** DATASET CONTENT **

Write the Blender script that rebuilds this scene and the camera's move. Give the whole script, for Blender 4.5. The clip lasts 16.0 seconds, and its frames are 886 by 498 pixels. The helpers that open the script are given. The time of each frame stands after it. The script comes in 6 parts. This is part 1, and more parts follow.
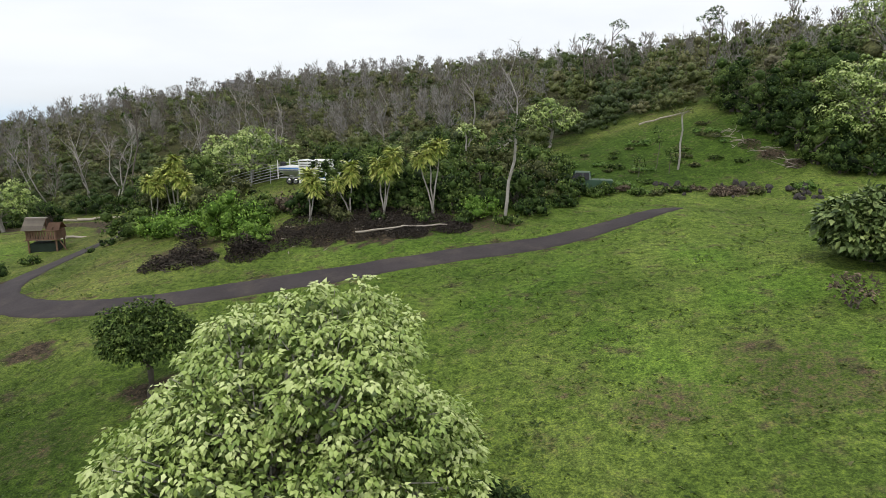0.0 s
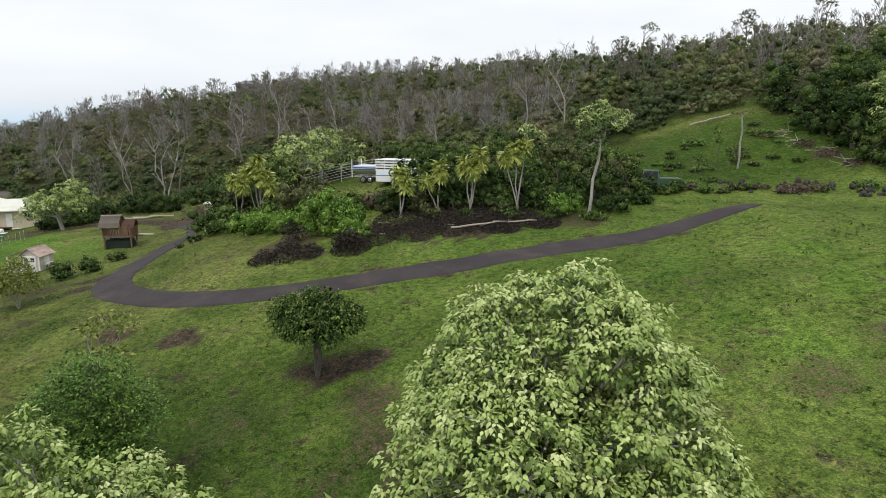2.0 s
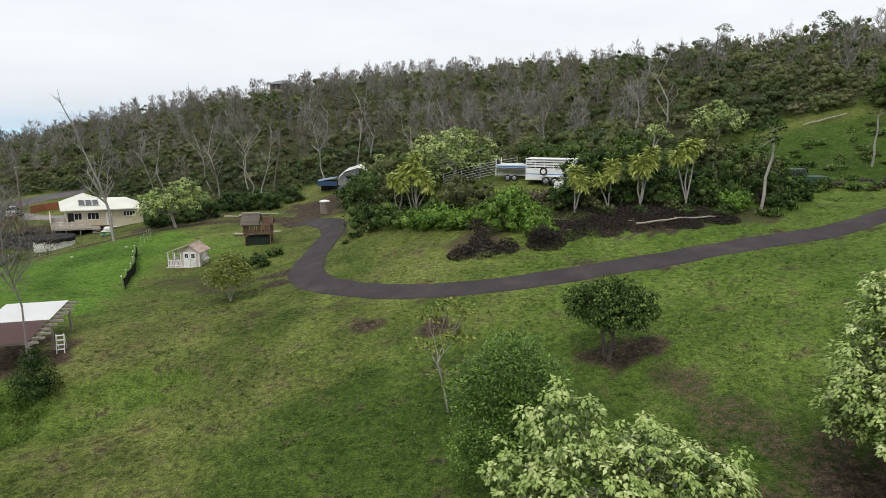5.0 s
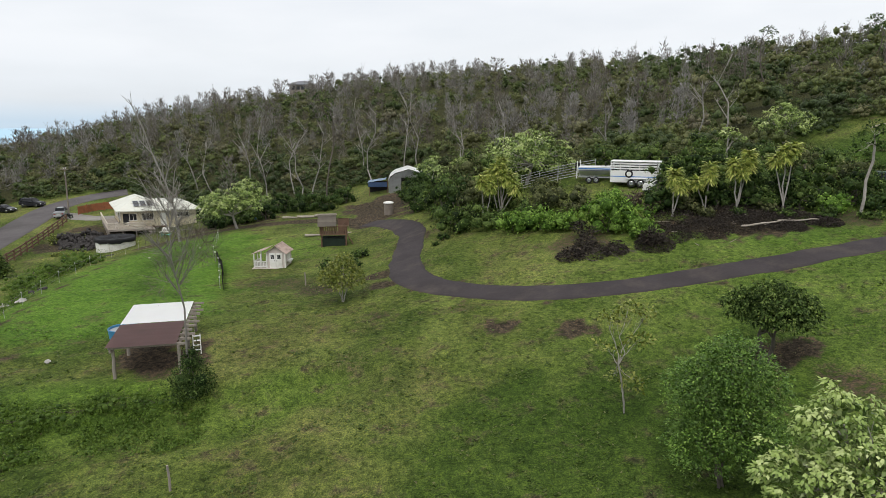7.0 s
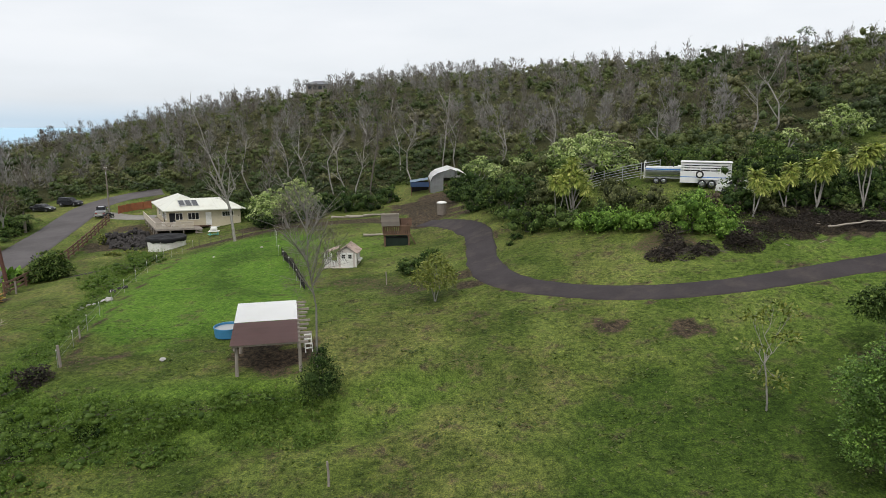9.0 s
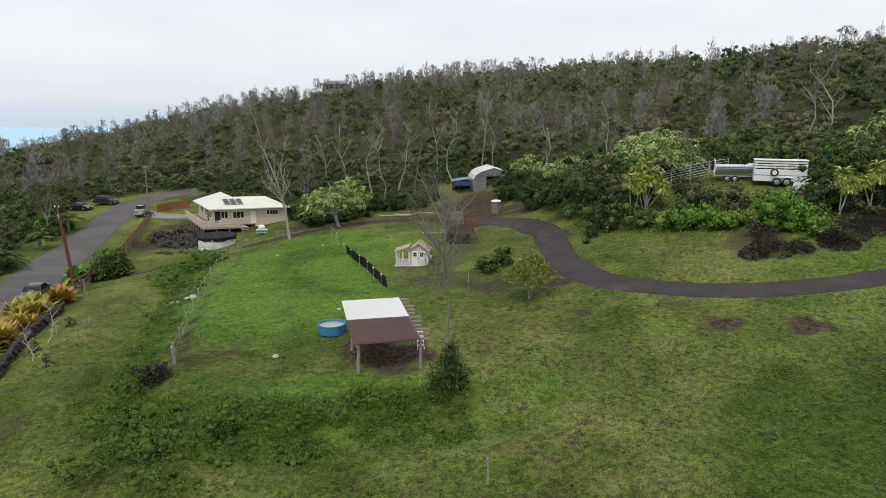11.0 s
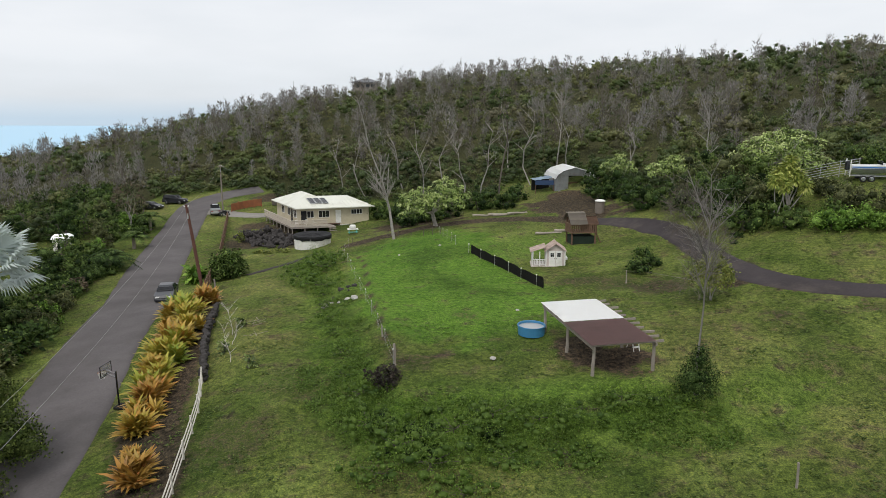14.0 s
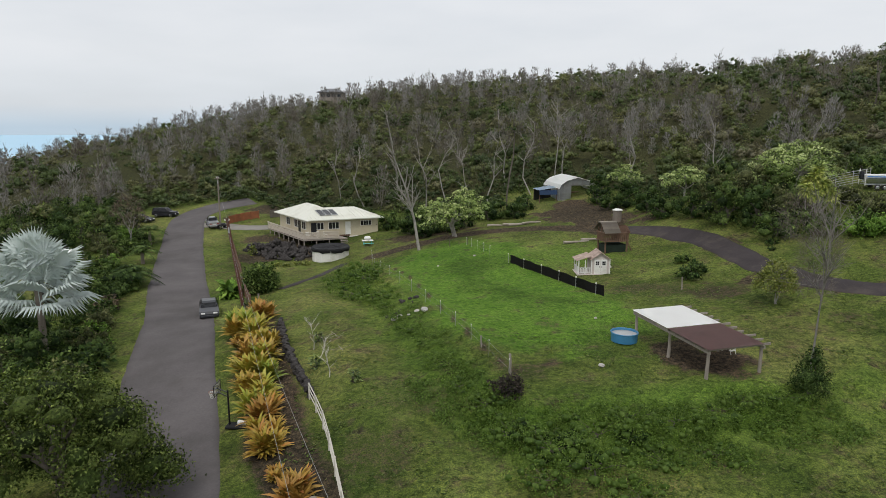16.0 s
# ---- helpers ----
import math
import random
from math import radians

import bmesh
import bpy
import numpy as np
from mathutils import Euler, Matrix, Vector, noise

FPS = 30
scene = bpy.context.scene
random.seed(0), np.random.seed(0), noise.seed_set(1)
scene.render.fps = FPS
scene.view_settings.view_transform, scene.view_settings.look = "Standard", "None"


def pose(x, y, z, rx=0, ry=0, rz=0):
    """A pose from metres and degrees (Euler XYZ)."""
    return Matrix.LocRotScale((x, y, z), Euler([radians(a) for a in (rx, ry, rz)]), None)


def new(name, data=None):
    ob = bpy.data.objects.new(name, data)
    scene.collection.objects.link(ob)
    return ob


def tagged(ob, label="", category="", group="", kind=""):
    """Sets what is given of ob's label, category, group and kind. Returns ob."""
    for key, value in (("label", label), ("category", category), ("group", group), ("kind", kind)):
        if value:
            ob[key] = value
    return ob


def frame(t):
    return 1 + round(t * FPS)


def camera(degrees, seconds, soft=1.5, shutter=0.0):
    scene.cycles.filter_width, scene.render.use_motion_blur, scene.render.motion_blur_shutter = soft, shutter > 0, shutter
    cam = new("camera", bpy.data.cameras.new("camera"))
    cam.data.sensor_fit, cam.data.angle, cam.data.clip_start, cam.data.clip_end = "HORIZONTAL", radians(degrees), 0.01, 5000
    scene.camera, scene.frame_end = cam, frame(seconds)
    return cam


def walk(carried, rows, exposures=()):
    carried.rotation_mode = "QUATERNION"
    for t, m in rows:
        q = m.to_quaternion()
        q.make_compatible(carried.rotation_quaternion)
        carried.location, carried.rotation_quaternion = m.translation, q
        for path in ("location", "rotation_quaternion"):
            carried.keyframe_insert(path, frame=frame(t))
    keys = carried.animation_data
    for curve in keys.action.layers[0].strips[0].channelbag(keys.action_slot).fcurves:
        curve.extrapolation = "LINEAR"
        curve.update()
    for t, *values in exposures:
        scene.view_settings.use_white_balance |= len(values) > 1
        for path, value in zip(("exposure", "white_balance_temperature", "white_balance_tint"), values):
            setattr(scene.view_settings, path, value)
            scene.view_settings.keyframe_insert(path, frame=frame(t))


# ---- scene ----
cam = camera(69.5, 16.0, soft=0.75)
METRES, EYE, TILT, LEAN, TURN = 66.0, 16.0, -11.3, 0.0, 0.0
ROWS = [
    (0.0, 0.0, 0.0, 0.0, 0.0, 0.0, -0.0),
    (0.5, -0.021, -0.0077, -0.0015, -0.05, -0.02, 0.03),
    (1.0, -0.0416, -0.0145, -0.0029, -0.07, -0.01, 0.02),
    (1.5, -0.0618, -0.0218, -0.0042, -0.07, 0.02, 0.04),
    (2.0, -0.1017, -0.0356, -0.0065, -0.18, 0.04, 0.04),
    (2.5, -0.1449, -0.0441, -0.0099, -0.08, 0.07, -0.0),
    (3.0, -0.1834, -0.0476, -0.011, -0.06, 0.04, 0.01),
    (3.5, -0.2173, -0.0521, -0.011, -0.05, -0.01, 0.05),
    (4.0, -0.2499, -0.0581, -0.0109, -0.04, -0.05, 0.07),
    (6.5, -0.4013, -0.0736, -0.0101, 0.12, -0.01, -0.01),
    (7.0, -0.4326, -0.0749, -0.0092, 0.13, -0.01, -0.04),
    (7.5, -0.4608, -0.0779, -0.0085, 0.17, -0.02, -0.04),
    (8.0, -0.4868, -0.08, -0.0084, 0.21, -0.02, -0.07),
    (8.5, -0.5109, -0.0816, -0.0083, 0.25, -0.03, -0.08),
    (9.0, -0.5333, -0.0819, -0.0092, 0.3, -0.04, -0.13),
    (11.5, -0.6667, -0.0805, -0.0126, 0.48, -0.03, -0.23),
    (12.0, -0.6969, -0.081, -0.0125, 0.53, -0.06, -0.27),
    (12.5, -0.7286, -0.081, -0.0121, 0.56, -0.1, -0.25),
    (13.0, -0.7636, -0.0809, -0.0115, 0.59, -0.12, -0.26),
    (13.5, -0.7997, -0.0799, -0.0108, 0.62, -0.16, -0.26),
    (14.0, -0.8369, -0.0788, -0.0103, 0.63, -0.19, -0.25),
    (14.5, -0.8753, -0.0797, -0.0098, 0.64, 0.82, -0.26),
    (15.0, -0.913, -0.0815, -0.0092, -0.55, 0.75, -0.01),
    (15.5, -0.9526, -0.0838, -0.0082, -3.05, 0.65, 0.42),
    (16.0, -0.9901, -0.0854, -0.0069, -4.15, 0.59, 0.65),
]
walk(cam, [(t, pose(0, 0, EYE, TILT, LEAN, TURN) @ pose(METRES * x, METRES * y, METRES * z, 90 + pitch, roll, yaw)) for t, x, y, z, yaw, pitch, roll in ROWS],
     exposures=((0, .12), (4, .07), (7, .02), (12.5, -.02), (14, -.05), (15, -.15), (16, -.2)))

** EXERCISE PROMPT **
Images in the data above are to be skipped. Retype all other material exactly.

** EXPECTED ANSWER **
Write the Blender script that rebuilds this scene and the camera's move. Give the whole script, for Blender 4.5. The clip lasts 16.0 seconds, and its frames are 886 by 498 pixels. The helpers that open the script are given. The time of each frame stands after it. The script comes in 6 parts. This is part 1, and more parts follow.
0.0 s
2.0 s
5.0 s
7.0 s
9.0 s
11.0 s
14.0 s
16.0 s
# ---- helpers ----
import math
import random
from math import radians

import bmesh
import bpy
import numpy as np
from mathutils import Euler, Matrix, Vector, noise

FPS = 30
scene = bpy.context.scene
random.seed(0), np.random.seed(0), noise.seed_set(1)
scene.render.fps = FPS
scene.view_settings.view_transform, scene.view_settings.look = "Standard", "None"


def pose(x, y, z, rx=0, ry=0, rz=0):
    """A pose from metres and degrees (Euler XYZ)."""
    return Matrix.LocRotScale((x, y, z), Euler([radians(a) for a in (rx, ry, rz)]), None)


def new(name, data=None):
    ob = bpy.data.objects.new(name, data)
    scene.collection.objects.link(ob)
    return ob


def tagged(ob, label="", category="", group="", kind=""):
    """Sets what is given of ob's label, category, group and kind. Returns ob."""
    for key, value in (("label", label), ("category", category), ("group", group), ("kind", kind)):
        if value:
            ob[key] = value
    return ob


def frame(t):
    return 1 + round(t * FPS)


def camera(degrees, seconds, soft=1.5, shutter=0.0):
    scene.cycles.filter_width, scene.render.use_motion_blur, scene.render.motion_blur_shutter = soft, shutter > 0, shutter
    cam = new("camera", bpy.data.cameras.new("camera"))
    cam.data.sensor_fit, cam.data.angle, cam.data.clip_start, cam.data.clip_end = "HORIZONTAL", radians(degrees), 0.01, 5000
    scene.camera, scene.frame_end = cam, frame(seconds)
    return cam


def walk(carried, rows, exposures=()):
    carried.rotation_mode = "QUATERNION"
    for t, m in rows:
        q = m.to_quaternion()
        q.make_compatible(carried.rotation_quaternion)
        carried.location, carried.rotation_quaternion = m.translation, q
        for path in ("location", "rotation_quaternion"):
            carried.keyframe_insert(path, frame=frame(t))
    keys = carried.animation_data
    for curve in keys.action.layers[0].strips[0].channelbag(keys.action_slot).fcurves:
        curve.extrapolation = "LINEAR"
        curve.update()
    for t, *values in exposures:
        scene.view_settings.use_white_balance |= len(values) > 1
        for path, value in zip(("exposure", "white_balance_temperature", "white_balance_tint"), values):
            setattr(scene.view_settings, path, value)
            scene.view_settings.keyframe_insert(path, frame=frame(t))


# ---- scene ----
cam = camera(69.5, 16.0, soft=0.75)
METRES, EYE, TILT, LEAN, TURN = 66.0, 16.0, -11.3, 0.0, 0.0
ROWS = [
    (0.0, 0.0, 0.0, 0.0, 0.0, 0.0, -0.0),
    (0.5, -0.021, -0.0077, -0.0015, -0.05, -0.02, 0.03),
    (1.0, -0.0416, -0.0145, -0.0029, -0.07, -0.01, 0.02),
    (1.5, -0.0618, -0.0218, -0.0042, -0.07, 0.02, 0.04),
    (2.0, -0.1017, -0.0356, -0.0065, -0.18, 0.04, 0.04),
    (2.5, -0.1449, -0.0441, -0.0099, -0.08, 0.07, -0.0),
    (3.0, -0.1834, -0.0476, -0.011, -0.06, 0.04, 0.01),
    (3.5, -0.2173, -0.0521, -0.011, -0.05, -0.01, 0.05),
    (4.0, -0.2499, -0.0581, -0.0109, -0.04, -0.05, 0.07),
    (6.5, -0.4013, -0.0736, -0.0101, 0.12, -0.01, -0.01),
    (7.0, -0.4326, -0.0749, -0.0092, 0.13, -0.01, -0.04),
    (7.5, -0.4608, -0.0779, -0.0085, 0.17, -0.02, -0.04),
    (8.0, -0.4868, -0.08, -0.0084, 0.21, -0.02, -0.07),
    (8.5, -0.5109, -0.0816, -0.0083, 0.25, -0.03, -0.08),
    (9.0, -0.5333, -0.0819, -0.0092, 0.3, -0.04, -0.13),
    (11.5, -0.6667, -0.0805, -0.0126, 0.48, -0.03, -0.23),
    (12.0, -0.6969, -0.081, -0.0125, 0.53, -0.06, -0.27),
    (12.5, -0.7286, -0.081, -0.0121, 0.56, -0.1, -0.25),
    (13.0, -0.7636, -0.0809, -0.0115, 0.59, -0.12, -0.26),
    (13.5, -0.7997, -0.0799, -0.0108, 0.62, -0.16, -0.26),
    (14.0, -0.8369, -0.0788, -0.0103, 0.63, -0.19, -0.25),
    (14.5, -0.8753, -0.0797, -0.0098, 0.64, 0.82, -0.26),
    (15.0, -0.913, -0.0815, -0.0092, -0.55, 0.75, -0.01),
    (15.5, -0.9526, -0.0838, -0.0082, -3.05, 0.65, 0.42),
    (16.0, -0.9901, -0.0854, -0.0069, -4.15, 0.59, 0.65),
]
walk(cam, [(t, pose(0, 0, EYE, TILT, LEAN, TURN) @ pose(METRES * x, METRES * y, METRES * z, 90 + pitch, roll, yaw)) for t, x, y, z, yaw, pitch, roll in ROWS],
     exposures=((0, .12), (4, .07), (7, .02), (12.5, -.02), (14, -.05), (15, -.15), (16, -.2)))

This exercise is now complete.